Think big

Dr Tim Gopeesingh.
Dr Tim Gopeesingh.

THOUSANDS of people should be trained each year in creating crafts for export urged Dr Tim Gopeesingh on Wednesday last week at a parliamentary hearing into the running of the Export Centres Company Ltd (ECCL).

As chair of Parliament’s Public Accounts Enterprises Committee (PAEC), he said the ECCL usually trained about 200 people per year, but to meet the export market they should be training thousands.

Gopeesingh said, “Your possibility is big but I’m not getting the picture that you are expanding your horizon but are thinking inwardly. I’d like you to re-consider your mandate.” He suggested the ECCL seek out individuals from institutions like St Jude’s Home and the Women’s Prison to train to make craft for export. The company should also forge links with the National Training Agency, YTEPP and Metal Industries Company, he added.

Committee member Fitzgerald Hinds was keen on the thrust into crafts and praised the quality of ceramics he had just bought on Macoya Road, Tunapuna, and said every woman in TT should seek out the “cloth jewellery” offered at ECCL craft markets. However, he said someone was needed to be the voice of the ECCL, urging, “Someone must drive the thing.”

While ECCL CEO Susan Narine said the company’s original mandate was to train single-mothers, ECCL deputy chairman Anna Thompson said nowadays people with university degrees had left their jobs to create art and craft items for sale at craft markets.

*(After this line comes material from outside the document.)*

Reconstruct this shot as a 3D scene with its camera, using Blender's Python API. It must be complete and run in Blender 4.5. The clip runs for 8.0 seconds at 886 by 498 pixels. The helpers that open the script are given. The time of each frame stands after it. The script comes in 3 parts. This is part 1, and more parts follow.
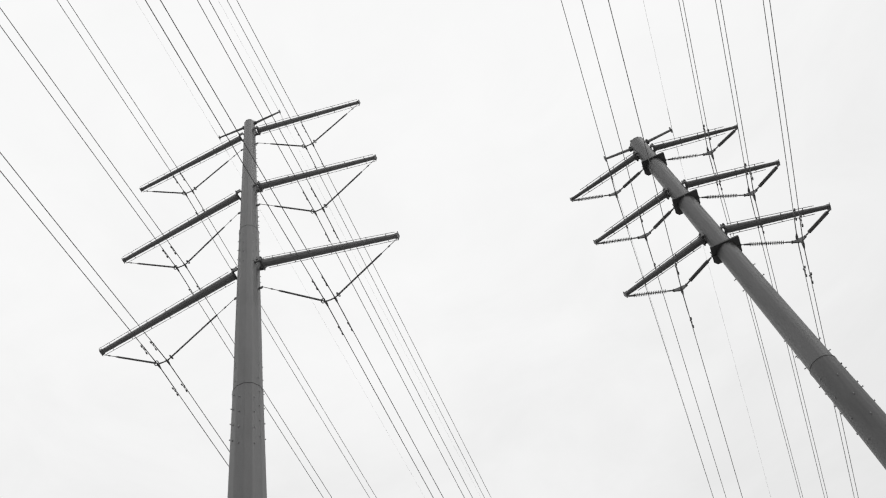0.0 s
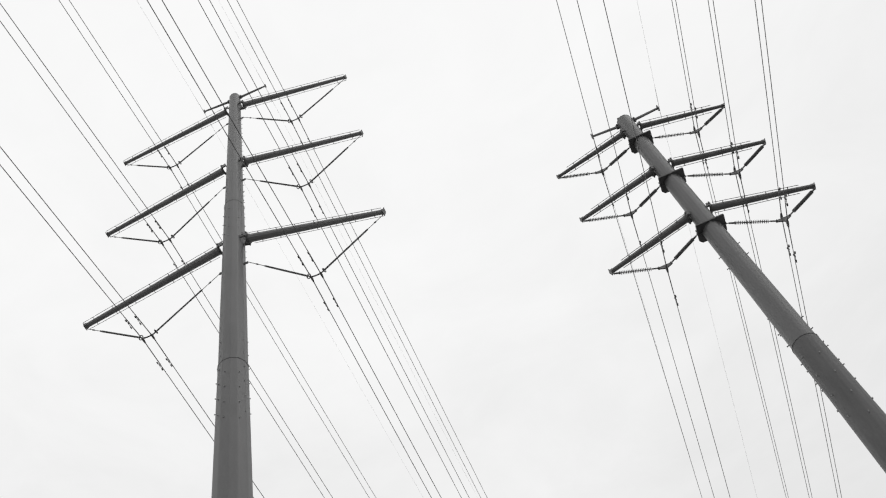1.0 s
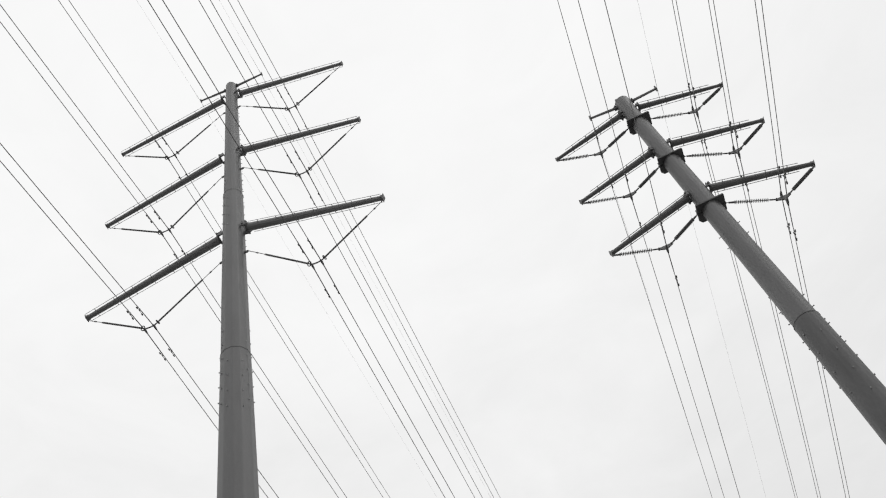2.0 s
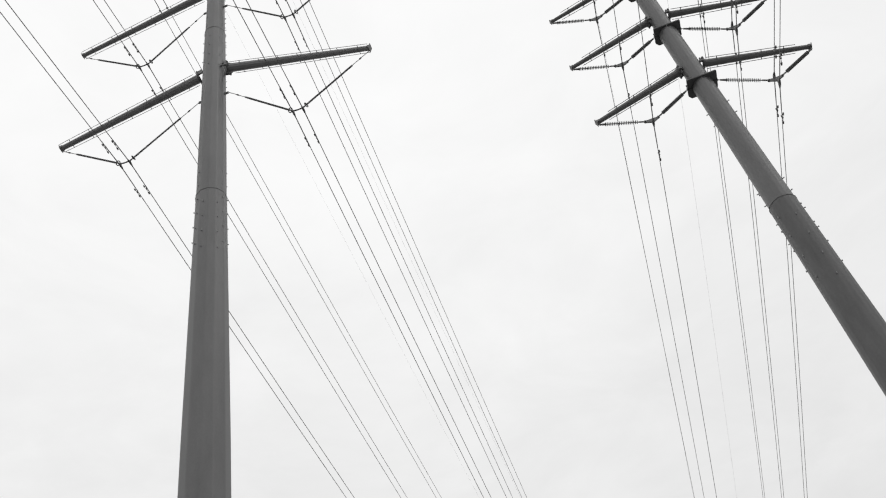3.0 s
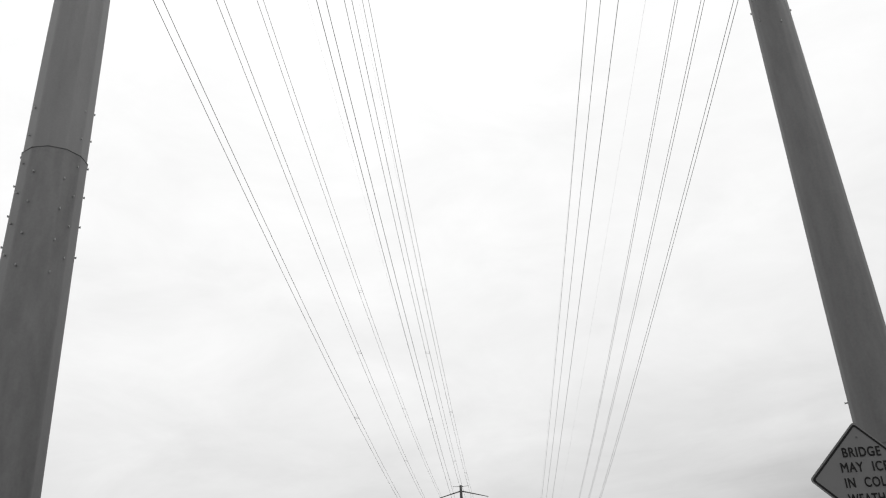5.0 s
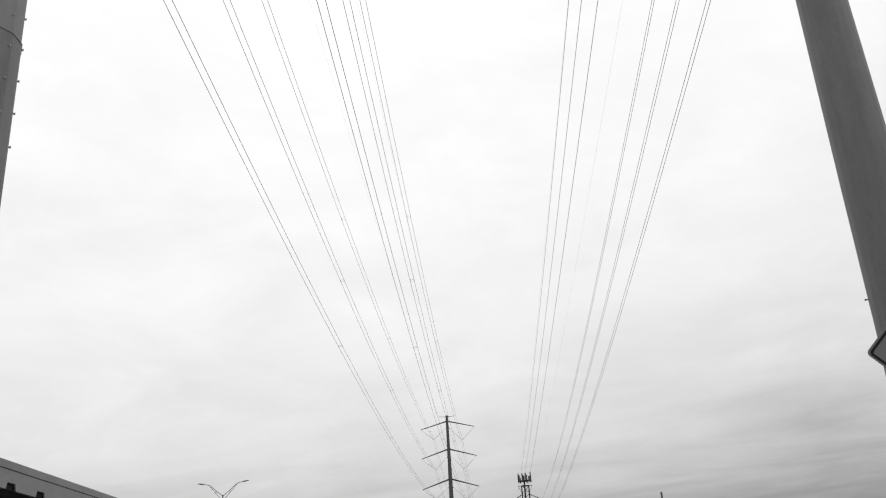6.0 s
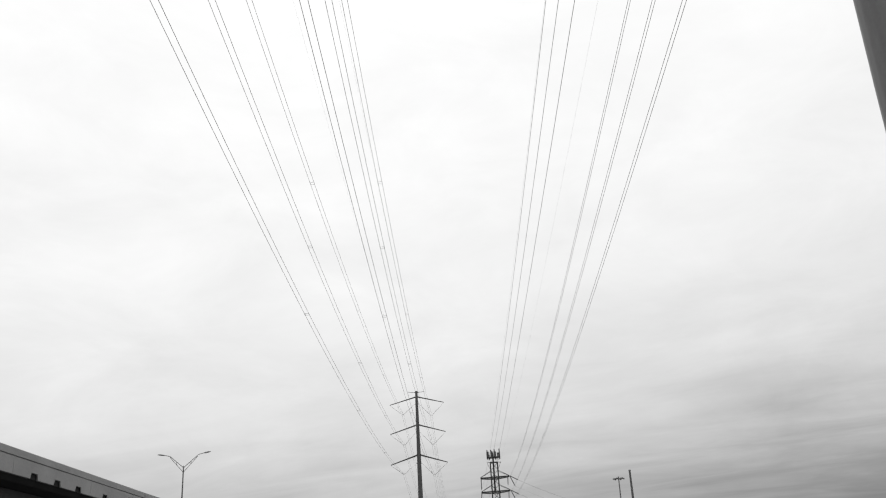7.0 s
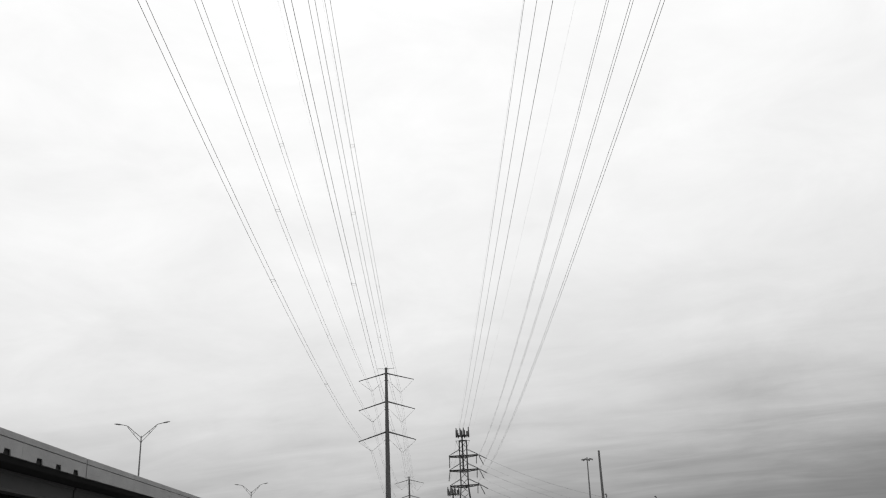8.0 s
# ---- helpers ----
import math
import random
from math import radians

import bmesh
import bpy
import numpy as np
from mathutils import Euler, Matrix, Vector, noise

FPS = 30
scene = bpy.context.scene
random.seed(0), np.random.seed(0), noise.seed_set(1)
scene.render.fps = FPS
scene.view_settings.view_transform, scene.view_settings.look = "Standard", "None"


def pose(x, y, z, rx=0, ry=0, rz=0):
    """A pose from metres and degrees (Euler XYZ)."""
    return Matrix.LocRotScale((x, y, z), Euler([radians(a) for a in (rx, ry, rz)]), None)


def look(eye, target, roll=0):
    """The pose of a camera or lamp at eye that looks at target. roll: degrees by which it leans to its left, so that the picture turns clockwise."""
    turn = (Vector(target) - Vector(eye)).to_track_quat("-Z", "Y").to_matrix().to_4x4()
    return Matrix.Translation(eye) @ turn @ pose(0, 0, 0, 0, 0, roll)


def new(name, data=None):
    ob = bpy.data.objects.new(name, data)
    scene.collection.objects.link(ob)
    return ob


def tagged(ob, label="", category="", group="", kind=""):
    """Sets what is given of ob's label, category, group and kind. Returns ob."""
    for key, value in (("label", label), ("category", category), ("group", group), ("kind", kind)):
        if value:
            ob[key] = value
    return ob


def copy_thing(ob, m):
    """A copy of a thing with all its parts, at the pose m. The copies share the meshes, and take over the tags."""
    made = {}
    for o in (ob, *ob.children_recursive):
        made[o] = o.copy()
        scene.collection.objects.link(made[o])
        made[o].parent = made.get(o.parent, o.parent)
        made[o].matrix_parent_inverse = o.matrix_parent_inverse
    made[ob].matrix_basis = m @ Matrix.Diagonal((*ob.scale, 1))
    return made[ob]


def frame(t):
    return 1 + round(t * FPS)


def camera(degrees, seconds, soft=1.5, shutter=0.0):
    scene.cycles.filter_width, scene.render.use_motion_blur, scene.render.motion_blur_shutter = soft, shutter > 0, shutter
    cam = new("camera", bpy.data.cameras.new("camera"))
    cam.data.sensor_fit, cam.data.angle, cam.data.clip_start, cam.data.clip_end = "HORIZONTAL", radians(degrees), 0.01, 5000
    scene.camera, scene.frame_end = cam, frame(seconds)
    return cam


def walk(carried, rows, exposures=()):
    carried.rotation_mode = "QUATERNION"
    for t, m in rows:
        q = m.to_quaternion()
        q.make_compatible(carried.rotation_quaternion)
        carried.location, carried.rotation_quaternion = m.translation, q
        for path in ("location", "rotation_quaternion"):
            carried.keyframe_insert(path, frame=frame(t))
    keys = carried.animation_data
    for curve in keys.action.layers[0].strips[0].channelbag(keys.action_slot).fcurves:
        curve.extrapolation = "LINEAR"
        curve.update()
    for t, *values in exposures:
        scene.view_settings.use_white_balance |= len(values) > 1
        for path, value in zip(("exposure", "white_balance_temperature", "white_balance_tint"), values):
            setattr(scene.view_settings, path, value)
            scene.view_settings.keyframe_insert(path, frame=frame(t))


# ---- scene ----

from collections import namedtuple

# ---------------------------------------------------------------- camera
cam = camera(52.38, 8.0, soft=1.15)
PATH = [
    (0, pose(0.000, 0.000, 1.500, 147.969, 10.086, 20.687)),
    (0.5, pose(-0.019, 0.000, 1.500, 146.905, 10.373, 19.950)),
    (1, pose(-0.050, 0.006, 1.500, 146.345, 10.649, 19.804)),
    (1.2, pose(-0.057, 0.013, 1.500, 146.037, 10.784, 19.994)),
    (2.3, pose(-0.083, 0.050, 1.500, 144.950, 11.445, 20.725)),
    (2.5, pose(-0.098, 0.075, 1.500, 143.243, 11.433, 20.001)),
    (2.7, pose(-0.142, 0.155, 1.500, 140.798, 11.099, 18.753)),
    (2.8, pose(-0.161, 0.199, 1.500, 139.720, 10.820, 18.310)),
    (2.9, pose(-0.178, 0.243, 1.500, 137.960, 10.287, 17.305)),
    (3, pose(-0.196, 0.290, 1.500, 136.160, 9.600, 16.410)),
    (3.1, pose(-0.219, 0.343, 1.500, 134.030, 8.860, 15.395)),
    (3.2, pose(-0.243, 0.400, 1.500, 131.000, 7.560, 13.755)),
    (3.3, pose(-0.262, 0.460, 1.500, 128.730, 6.670, 12.235)),
    (3.5, pose(-0.274, 0.595, 1.500, 124.418, 5.313, 9.765)),
    (3.7, pose(-0.274, 0.785, 1.500, 121.284, 4.351, 7.540)),
    (4, pose(-0.277, 1.070, 1.500, 118.872, 3.713, 5.875)),
    (4.2, pose(-0.274, 1.245, 1.500, 118.201, 3.175, 5.096)),
    (5.3, pose(-0.303, 3.036, 1.500, 115.924, 2.742, 4.027)),
    (5.5, pose(-0.306, 3.486, 1.500, 114.903, 2.920, 3.834)),
    (5.7, pose(-0.303, 4.050, 1.500, 113.977, 3.165, 3.609)),
    (6, pose(-0.306, 4.885, 1.500, 112.800, 3.278, 3.409)),
    (6.2, pose(-0.317, 5.550, 1.500, 112.264, 3.385, 3.021)),
    (6.5, pose(-0.330, 6.514, 1.500, 111.817, 3.218, 2.233)),
    (6.8, pose(-0.346, 7.510, 1.500, 111.593, 3.181, 1.741)),
    (7, pose(-0.356, 8.185, 1.500, 111.347, 2.978, 1.416)),
    (7.3, pose(-0.358, 9.300, 1.500, 110.783, 2.840, 0.837)),
    (7.5, pose(-0.363, 10.046, 1.500, 110.445, 2.544, 0.278)),
    (8, pose(-0.368, 11.999, 1.500, 110.022, 2.262, -0.653)),
]
walk(cam, PATH, exposures=[(0, -0.02), (2.5, -0.02), (3.0, 0.02), (3.5, 0.10), (4.0, 0.20), (5.3, 0.24), (8, 0.25)])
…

“Those people are also our target,” Thompson said. “These are people who we can easily build and so shorten the pathway between production and export.”

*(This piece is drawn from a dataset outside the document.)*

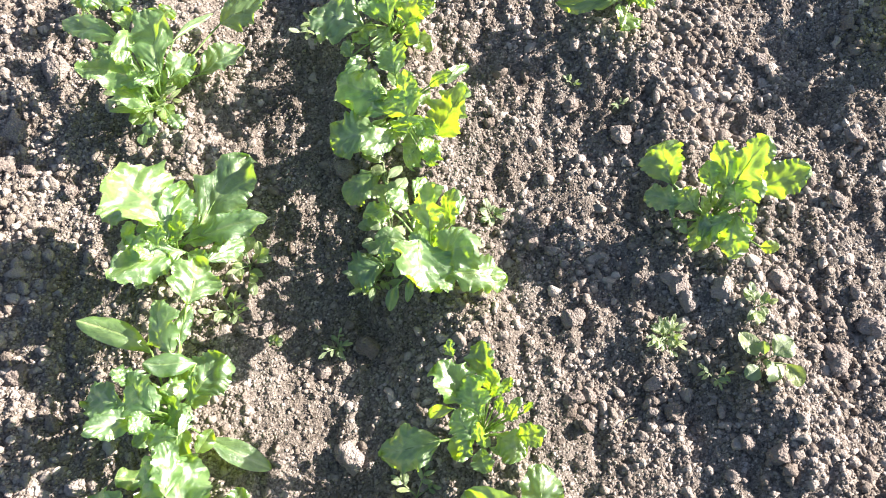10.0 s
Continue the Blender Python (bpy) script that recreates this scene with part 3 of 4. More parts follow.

Otherwise Thompson said, in TT, there was now a challenge to get hold of local craft. Referring to tourists, she added, “People want to buy things from TT. You don’t want to come to TT and buy something labelled ‘Made in China.’”

Saying TT had great artisans, she said items would sell if relatively cheap and made in big quantities.

Thompson prayed the Sandals Hotel deal for Tobago could be resurrected because hotels usually used a lot of local craft.

“The market is definitely there.” Thompson said the company was exploring establishing outlets for craft sales at the Cruise Ship Complex, Queens Park Savannah and Down town, all in Port of Spain.